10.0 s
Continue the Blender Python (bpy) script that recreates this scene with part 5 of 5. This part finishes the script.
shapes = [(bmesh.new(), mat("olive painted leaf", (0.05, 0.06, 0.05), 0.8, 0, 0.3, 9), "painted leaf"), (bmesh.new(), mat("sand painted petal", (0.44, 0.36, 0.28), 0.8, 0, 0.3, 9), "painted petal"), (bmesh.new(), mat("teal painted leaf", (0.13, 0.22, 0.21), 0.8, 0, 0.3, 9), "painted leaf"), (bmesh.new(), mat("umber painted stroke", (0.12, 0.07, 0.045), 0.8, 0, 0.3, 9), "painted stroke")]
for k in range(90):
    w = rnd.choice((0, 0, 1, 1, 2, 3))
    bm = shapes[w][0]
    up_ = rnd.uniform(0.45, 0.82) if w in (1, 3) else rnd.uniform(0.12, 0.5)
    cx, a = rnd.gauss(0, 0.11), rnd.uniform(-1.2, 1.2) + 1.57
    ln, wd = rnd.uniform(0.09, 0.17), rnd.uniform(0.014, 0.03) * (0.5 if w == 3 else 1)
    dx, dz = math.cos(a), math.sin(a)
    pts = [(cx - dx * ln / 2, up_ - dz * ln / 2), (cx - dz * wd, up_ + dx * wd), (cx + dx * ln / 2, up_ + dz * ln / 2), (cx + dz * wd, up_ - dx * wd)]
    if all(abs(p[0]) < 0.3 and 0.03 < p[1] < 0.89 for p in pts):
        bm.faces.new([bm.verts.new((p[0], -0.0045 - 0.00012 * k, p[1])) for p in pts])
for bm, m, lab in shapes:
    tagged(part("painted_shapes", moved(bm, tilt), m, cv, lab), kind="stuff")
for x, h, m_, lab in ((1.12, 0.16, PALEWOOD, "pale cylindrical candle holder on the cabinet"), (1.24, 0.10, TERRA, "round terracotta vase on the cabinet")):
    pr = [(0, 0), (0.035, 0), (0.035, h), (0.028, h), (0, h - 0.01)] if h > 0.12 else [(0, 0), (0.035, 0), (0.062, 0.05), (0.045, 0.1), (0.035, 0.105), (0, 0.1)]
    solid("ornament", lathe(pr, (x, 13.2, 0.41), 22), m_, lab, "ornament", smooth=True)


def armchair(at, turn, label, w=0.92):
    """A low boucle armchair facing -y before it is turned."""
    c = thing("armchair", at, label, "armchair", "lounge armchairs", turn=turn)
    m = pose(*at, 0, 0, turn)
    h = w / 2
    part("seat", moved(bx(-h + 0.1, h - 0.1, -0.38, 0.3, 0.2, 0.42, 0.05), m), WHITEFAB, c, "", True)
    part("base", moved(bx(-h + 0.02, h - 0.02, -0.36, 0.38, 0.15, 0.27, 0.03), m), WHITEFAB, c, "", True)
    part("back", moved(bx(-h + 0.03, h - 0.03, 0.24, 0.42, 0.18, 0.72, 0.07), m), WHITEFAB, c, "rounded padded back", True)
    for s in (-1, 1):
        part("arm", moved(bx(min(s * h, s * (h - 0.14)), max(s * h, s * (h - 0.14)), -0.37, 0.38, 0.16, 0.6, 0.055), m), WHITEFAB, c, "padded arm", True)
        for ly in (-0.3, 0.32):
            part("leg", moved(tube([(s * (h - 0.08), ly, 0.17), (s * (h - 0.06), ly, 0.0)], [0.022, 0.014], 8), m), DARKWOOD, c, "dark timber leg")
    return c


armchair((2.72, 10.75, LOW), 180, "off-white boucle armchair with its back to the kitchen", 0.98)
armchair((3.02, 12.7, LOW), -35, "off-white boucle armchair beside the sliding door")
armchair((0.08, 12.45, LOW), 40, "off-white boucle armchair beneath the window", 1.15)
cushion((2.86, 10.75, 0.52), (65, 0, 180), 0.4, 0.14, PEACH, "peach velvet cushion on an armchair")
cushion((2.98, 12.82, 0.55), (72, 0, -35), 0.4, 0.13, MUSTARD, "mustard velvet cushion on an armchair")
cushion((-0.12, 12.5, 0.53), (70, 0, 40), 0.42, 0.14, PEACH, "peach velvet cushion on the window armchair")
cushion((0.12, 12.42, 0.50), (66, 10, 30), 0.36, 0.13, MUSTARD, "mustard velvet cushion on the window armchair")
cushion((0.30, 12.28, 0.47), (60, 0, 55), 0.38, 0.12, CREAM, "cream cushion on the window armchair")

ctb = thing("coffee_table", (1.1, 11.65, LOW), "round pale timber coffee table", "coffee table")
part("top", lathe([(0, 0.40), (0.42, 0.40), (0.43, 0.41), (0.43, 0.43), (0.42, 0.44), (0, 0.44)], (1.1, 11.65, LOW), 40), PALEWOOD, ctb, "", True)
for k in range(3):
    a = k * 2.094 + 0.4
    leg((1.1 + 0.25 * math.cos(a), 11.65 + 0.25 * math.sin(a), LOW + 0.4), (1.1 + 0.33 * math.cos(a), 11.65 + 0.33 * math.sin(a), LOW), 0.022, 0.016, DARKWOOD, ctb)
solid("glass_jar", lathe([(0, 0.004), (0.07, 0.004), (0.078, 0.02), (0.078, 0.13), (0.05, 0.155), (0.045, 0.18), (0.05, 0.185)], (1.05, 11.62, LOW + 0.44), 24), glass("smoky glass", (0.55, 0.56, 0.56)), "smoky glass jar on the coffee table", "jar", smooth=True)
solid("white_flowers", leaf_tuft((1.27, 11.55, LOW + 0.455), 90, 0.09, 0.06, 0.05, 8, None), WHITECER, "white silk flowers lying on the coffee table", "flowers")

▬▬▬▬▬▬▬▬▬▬

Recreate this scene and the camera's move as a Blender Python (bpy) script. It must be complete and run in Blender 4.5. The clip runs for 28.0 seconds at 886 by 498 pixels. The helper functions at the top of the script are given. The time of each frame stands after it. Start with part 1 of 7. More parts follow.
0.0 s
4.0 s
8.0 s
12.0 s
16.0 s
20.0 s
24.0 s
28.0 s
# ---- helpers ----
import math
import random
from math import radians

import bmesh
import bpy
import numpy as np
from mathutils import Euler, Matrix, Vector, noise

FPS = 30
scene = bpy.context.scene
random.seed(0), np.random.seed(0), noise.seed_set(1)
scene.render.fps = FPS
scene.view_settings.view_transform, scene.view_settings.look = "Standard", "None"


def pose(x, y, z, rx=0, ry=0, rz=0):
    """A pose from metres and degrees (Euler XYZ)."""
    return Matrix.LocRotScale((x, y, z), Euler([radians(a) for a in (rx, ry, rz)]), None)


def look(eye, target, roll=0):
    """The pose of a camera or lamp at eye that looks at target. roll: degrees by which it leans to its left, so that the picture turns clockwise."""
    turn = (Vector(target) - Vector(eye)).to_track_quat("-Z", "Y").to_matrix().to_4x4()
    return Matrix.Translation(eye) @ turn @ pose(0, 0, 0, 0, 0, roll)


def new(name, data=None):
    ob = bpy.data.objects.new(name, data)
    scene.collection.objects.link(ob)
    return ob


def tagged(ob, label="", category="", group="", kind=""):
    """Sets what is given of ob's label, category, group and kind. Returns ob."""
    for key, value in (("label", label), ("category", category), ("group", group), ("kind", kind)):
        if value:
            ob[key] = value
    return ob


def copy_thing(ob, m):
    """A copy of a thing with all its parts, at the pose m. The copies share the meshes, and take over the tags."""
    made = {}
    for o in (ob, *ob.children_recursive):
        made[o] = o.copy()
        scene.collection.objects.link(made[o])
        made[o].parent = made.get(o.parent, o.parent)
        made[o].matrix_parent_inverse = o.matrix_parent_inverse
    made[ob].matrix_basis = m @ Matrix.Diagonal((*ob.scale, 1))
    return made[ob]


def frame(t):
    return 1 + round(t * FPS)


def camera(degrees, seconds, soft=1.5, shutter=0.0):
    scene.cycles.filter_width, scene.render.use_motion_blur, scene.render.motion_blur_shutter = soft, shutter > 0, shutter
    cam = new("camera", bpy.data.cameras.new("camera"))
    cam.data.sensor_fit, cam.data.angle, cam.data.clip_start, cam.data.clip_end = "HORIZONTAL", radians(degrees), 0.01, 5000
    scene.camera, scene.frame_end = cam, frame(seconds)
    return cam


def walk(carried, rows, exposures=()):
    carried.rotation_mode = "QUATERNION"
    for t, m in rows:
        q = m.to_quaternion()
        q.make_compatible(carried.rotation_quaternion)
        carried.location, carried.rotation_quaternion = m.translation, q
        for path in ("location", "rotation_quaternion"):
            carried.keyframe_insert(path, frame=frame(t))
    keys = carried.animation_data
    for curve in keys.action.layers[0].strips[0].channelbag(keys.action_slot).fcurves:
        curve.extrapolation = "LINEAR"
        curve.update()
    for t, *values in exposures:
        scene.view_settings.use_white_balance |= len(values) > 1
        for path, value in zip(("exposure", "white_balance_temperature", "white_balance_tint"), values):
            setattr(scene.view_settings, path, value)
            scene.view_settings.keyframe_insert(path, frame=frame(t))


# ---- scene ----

▬▬▬▬▬▬▬▬▬▬

§ Exercise aim
List every line above that contains the word "path".

§ Result for this exercise
        for path in ("location", "rotation_quaternion"):
            carried.keyframe_insert(path, frame=frame(t))
        for path, value in zip(("exposure", "white_balance_temperature", "white_balance_tint"), values):
            setattr(scene.view_settings, path, value)
            scene.view_settings.keyframe_insert(path, frame=frame(t))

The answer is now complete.